Supplied material:

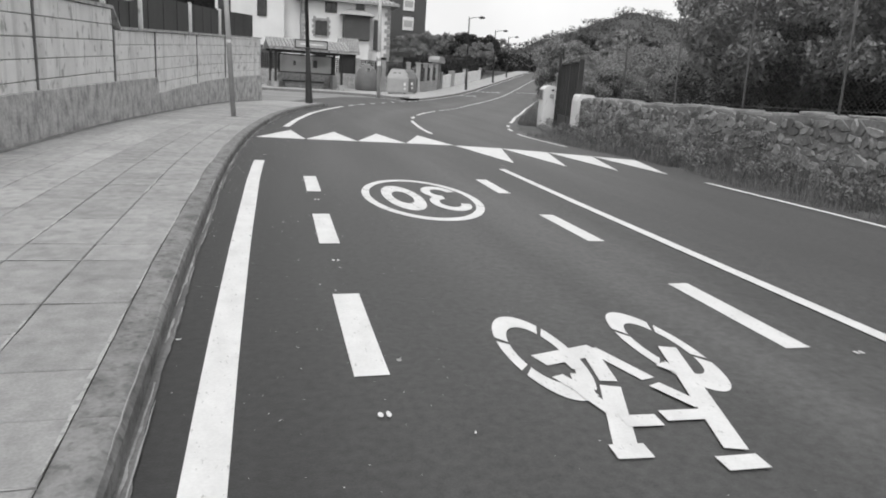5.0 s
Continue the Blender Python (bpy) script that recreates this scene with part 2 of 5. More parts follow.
def tube(bm, a, b, ra, rb=None, n=10, caps=True):
    """A tapered round bar from a to b."""
    a, b = Vector(a), Vector(b)
    rb = ra if rb is None else rb
    q = (b - a).to_track_quat('Z', 'Y').to_matrix()
    rings = []
    for p, r in ((a, ra), (b, rb)):
        rings.append([bm.verts.new(p + q @ Vector((r * math.cos(2 * math.pi * i / n), r * math.sin(2 * math.pi * i / n), 0))) for i in range(n)])
    for i in range(n):
        bm.faces.new((rings[0][i], rings[0][(i + 1) % n], rings[1][(i + 1) % n], rings[1][i]))
    if caps:
        bm.faces.new(rings[0][::-1])
        bm.faces.new(rings[1])
    return bm


def lathe(bm, profile, n=20, c=(0, 0, 0), sx=1.0, sy=1.0):
    """A turned body from (radius, height) pairs."""
    rings = [[bm.verts.new((c[0] + sx * r * math.cos(2 * math.pi * i / n), c[1] + sy * r * math.sin(2 * math.pi * i / n), c[2] + z)) for i in range(n)]
             for r, z in profile]
    for p, q in zip(rings, rings[1:]):
        for i in range(n):
            bm.faces.new((p[i], p[(i + 1) % n], q[(i + 1) % n], q[i]))
    bm.faces.new(rings[0][::-1])
    bm.faces.new(rings[-1])
    return bm


def height(x, y):
    """The ground's height: a low crown with a fall to the outer side, level along the road, then a steady climb."""
    u = 0.42 * x + 0.907 * y
    h = 0.0 if u < 50 else 0.0009 * (u - 50) ** 2 if u < 76 else 0.6084 + 0.0468 * (min(u, 160) - 76)
    s, f = min(1, max(0, (y - 18) / 8)), min(1, max(0, (60 - y) / 20))
    k = min(1, max(0, (y - 28) / 5))
    d = min(x, 9.5) - (3.4 + 1.5 * s)
    crown = 0.008 * min(4.0, max(0, x)) - (0.035 + 0.015 * s) * (math.sqrt(d * d + 0.3) + d) / 2
    bend = -0.03 * max(0, min(x, 9.5) - 5)
    return h + (crown * (1 - k) + bend * k) * f


def smooth_line(points, soft=0.7):
    """x as a smooth function of y through the given (y, x) pairs."""
    ys, xs = np.array([p[0] for p in points], float), np.array([p[1] for p in points], float)
    fine = np.linspace(ys[0], ys[-1], int((ys[-1] - ys[0]) / 0.1) + 2)
    raw = np.interp(fine, ys, xs)
    k = max(1, int(soft / 0.1))
    pad = np.concatenate([2 * raw[0] - raw[k:0:-1], raw, 2 * raw[-1] - raw[-2:-k - 2:-1]])
    out = np.convolve(pad, np.ones(2 * k + 1) / (2 * k + 1), 'valid')
    return lambda y: float(np.interp(y, fine, out))


def steps(a, b, d):
    n = max(1, round((b - a) / d))
    return [a + (b - a) * i / n for i in range(n + 1)]


def strip(bm, left, right, ys, lift):
    """A ribbon between two lines, laid on the ground."""
    rows = []
    for y in ys:
        rows.append([bm.verts.new((x, y, height(x, y) + lift)) for x in (left(y), right(y))])
    for p, q in zip(rows, rows[1:]):
        bm.faces.new((p[0], p[1], q[1], q[0]))
    return bm


def flat(bm, pts, lift=0.004):
    bm.faces.new([bm.verts.new((x, y, height(x, y) + lift)) for x, y in pts])
    return bm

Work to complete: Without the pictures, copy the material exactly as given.

Written response:
5.0 s
Continue the Blender Python (bpy) script that recreates this scene with part 2 of 5. More parts follow.
def tube(bm, a, b, ra, rb=None, n=10, caps=True):
    """A tapered round bar from a to b."""
    a, b = Vector(a), Vector(b)
    rb = ra if rb is None else rb
    q = (b - a).to_track_quat('Z', 'Y').to_matrix()
    rings = []
    for p, r in ((a, ra), (b, rb)):
        rings.append([bm.verts.new(p + q @ Vector((r * math.cos(2 * math.pi * i / n), r * math.sin(2 * math.pi * i / n), 0))) for i in range(n)])
    for i in range(n):
        bm.faces.new((rings[0][i], rings[0][(i + 1) % n], rings[1][(i + 1) % n], rings[1][i]))
    if caps:
        bm.faces.new(rings[0][::-1])
        bm.faces.new(rings[1])
    return bm


def lathe(bm, profile, n=20, c=(0, 0, 0), sx=1.0, sy=1.0):
    """A turned body from (radius, height) pairs."""
    rings = [[bm.verts.new((c[0] + sx * r * math.cos(2 * math.pi * i / n), c[1] + sy * r * math.sin(2 * math.pi * i / n), c[2] + z)) for i in range(n)]
             for r, z in profile]
    for p, q in zip(rings, rings[1:]):
        for i in range(n):
            bm.faces.new((p[i], p[(i + 1) % n], q[(i + 1) % n], q[i]))
    bm.faces.new(rings[0][::-1])
    bm.faces.new(rings[-1])
    return bm


def height(x, y):
    """The ground's height: a low crown with a fall to the outer side, level along the road, then a steady climb."""
    u = 0.42 * x + 0.907 * y
    h = 0.0 if u < 50 else 0.0009 * (u - 50) ** 2 if u < 76 else 0.6084 + 0.0468 * (min(u, 160) - 76)
    s, f = min(1, max(0, (y - 18) / 8)), min(1, max(0, (60 - y) / 20))
    k = min(1, max(0, (y - 28) / 5))
    d = min(x, 9.5) - (3.4 + 1.5 * s)
    crown = 0.008 * min(4.0, max(0, x)) - (0.035 + 0.015 * s) * (math.sqrt(d * d + 0.3) + d) / 2
    bend = -0.03 * max(0, min(x, 9.5) - 5)
    return h + (crown * (1 - k) + bend * k) * f


def smooth_line(points, soft=0.7):
    """x as a smooth function of y through the given (y, x) pairs."""
    ys, xs = np.array([p[0] for p in points], float), np.array([p[1] for p in points], float)
    fine = np.linspace(ys[0], ys[-1], int((ys[-1] - ys[0]) / 0.1) + 2)
    raw = np.interp(fine, ys, xs)
    k = max(1, int(soft / 0.1))
    pad = np.concatenate([2 * raw[0] - raw[k:0:-1], raw, 2 * raw[-1] - raw[-2:-k - 2:-1]])
    out = np.convolve(pad, np.ones(2 * k + 1) / (2 * k + 1), 'valid')
    return lambda y: float(np.interp(y, fine, out))


def steps(a, b, d):
    n = max(1, round((b - a) / d))
    return [a + (b - a) * i / n for i in range(n + 1)]


def strip(bm, left, right, ys, lift):
    """A ribbon between two lines, laid on the ground."""
    rows = []
    for y in ys:
        rows.append([bm.verts.new((x, y, height(x, y) + lift)) for x in (left(y), right(y))])
    for p, q in zip(rows, rows[1:]):
        bm.faces.new((p[0], p[1], q[1], q[0]))
    return bm


def flat(bm, pts, lift=0.004):
    bm.faces.new([bm.verts.new((x, y, height(x, y) + lift)) for x, y in pts])
    return bm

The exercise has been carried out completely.